日本地球惑星科学連合2014年大会

講演情報

口頭発表

セッション記号 P (宇宙惑星科学) » P-PS 惑星科学

[P-PS23_2PM2] 月の科学と探査

2014年5月2日(金) 16:00 〜 16:30 413 (4F)

コンビーナ:*諸田 智克(名古屋大学大学院環境学研究科)、本田 親寿(会津大学)、西野 真木(名古屋大学太陽地球環境研究所)、長岡 央(早稲田大学先進理工学部)、座長:諸田 智克(名古屋大学大学院環境学研究科)

16:00 〜 16:15

[PPS23-P06_PG] ペネトレータ1点設置による月震観測と月内部構造探査

ポスター講演3分口頭発表枠

*山田 竜平1石原 吉明2小林 直樹2村上 英記3白石 浩章2早川 雅彦2田中 智2 (1.国立天文台 RISE月惑星探査検討室、2.宇宙航空研究開発機構、3.高知大学)

キーワード:ペネトレータ, 月震観測, 月内部構造探査, 小型衛星探査, 隕石衝突発光

日本の月探査計画「LUNAR-A」を通して開発されたペネトレータは人工衛星からの自由落下により天体表面に内部に搭載した観測機器を設置するシステムである。ペネトレータは複雑な着陸機構と熱制御機構を必要としないため、従来の軟着陸機と比較して小型軽量であり、天体表面に観測ネットワークを構築するのに優れたシステムである。一方、表面への衝突貫入時に強い衝撃が加わるため、ペネトレータ内部の観測機器はその衝撃に耐えて性能を維持するだけの耐衝撃性を確立する必要がある。これまでの研究では、ペネトレータ搭載用の地震計は月面貫入時に予測されるよりも高い衝撃を加えても、月震観測に必要な性能を維持できる事を示しており (Yamada et al., 2009)、またデータ送信に使用するペネトレータ-母船間の通信機能も正常に動作する事を確認できている (田中等,2010)。

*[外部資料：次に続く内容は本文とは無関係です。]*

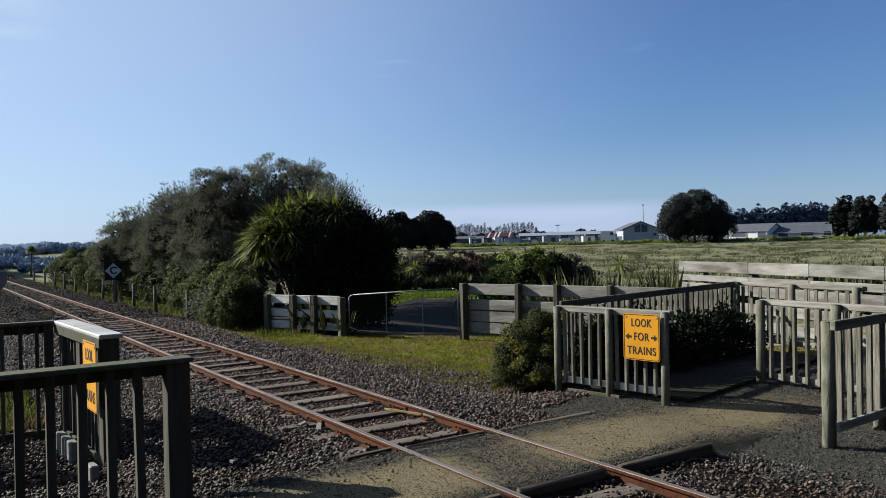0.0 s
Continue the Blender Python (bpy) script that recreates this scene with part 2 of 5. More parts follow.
FIELD = surface("rough_pasture", (0.0817, 0.086, 0.043), (0.202, 0.194, 0.12), 0.6, 0.95, 0.6, bump_scale=3, c=(0.0447, 0.0516, 0.0224), cscale=0.09, dist=0.2, spec=0.04)
DRYBLADE = surface("pasture_tuft", (0.0989, 0.101, 0.0533), (0.245, 0.234, 0.15), 0.35, 0.85, 0, island=0.45, c=(0.0516, 0.0602, 0.0258), cscale=0.09, trans=0.35, spec=0.04)
BARK = surface("bark", (0.05, 0.042, 0.034), (0.12, 0.10, 0.08), 14, 0.95, 0.8, stretch=(1, 1, 0.25))
TWIG = surface("grey_green_twig", (0.048, 0.058, 0.038), (0.130, 0.140, 0.098), 1.4, 0.8, 0, island=0.5, trans=0.3, c=(0.082, 0.074, 0.052), cscale=0.35, spec=0.15)
BROWNTWIG = surface("red_brown_twig", (0.034, 0.024, 0.017), (0.072, 0.052, 0.036), 1.2, 0.9, 0, island=0.4, trans=0.1, spec=0.1)
GREYBARK = surface("grey_bark", (0.075, 0.070, 0.062), (0.15, 0.142, 0.128), 14, 0.95, 0.6, stretch=(1, 1, 0.25), spec=0.1)
# brown inner twigs, darkened so the crown's inner shade lies in their colour
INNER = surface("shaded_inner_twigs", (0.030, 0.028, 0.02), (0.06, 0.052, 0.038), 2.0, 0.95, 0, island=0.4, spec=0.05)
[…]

ペネトレータの耐衝撃性が確立された一方、LUNAR-A計画の中止によりペネトレータの月表面への設置は未だ実現できていない。そこで、現在我々はイプシロンロケットを使用した次期小型探査計画において月面へのペネトレータの設置と観測の実証を行う事を計画している。小型探査計画においては、その厳しい重量制限のために従来のペネトレータシステムでは1本しか搭載する事ができない。そのために、我々はペネトレータ1点での観測においてどのような科学成果が得られるかの検討を行っている。

 まず、ペネトレータ搭載用地震計ではNASAのApolloミッションで設置した地震計により観測された深発月震、浅発月震、隕石衝突の観測が可能である。これら月震イベントの活動度をアポロ当時と比較して検証する事が重要なテーマとなる。特に隕石衝突においては、その衝突時の発光を地上望遠鏡から観測し、衝突位置を高精度で決定できれば、1点でも月地殻厚や地殻内部構造の情報を得る事が期待できる。本発表では、これら月震イベントの検出期待個数や月震データから期待される成果について、検討した結果を報告すると供に、最良の科学成果が得られるペネトレータ1点設置点についても検討した結果を述べる。また、小型探査計画の後に実施が期待されるネットワーク観測に発展した場合、どれだけの科学成果が得られるようになるかも議論する予定である。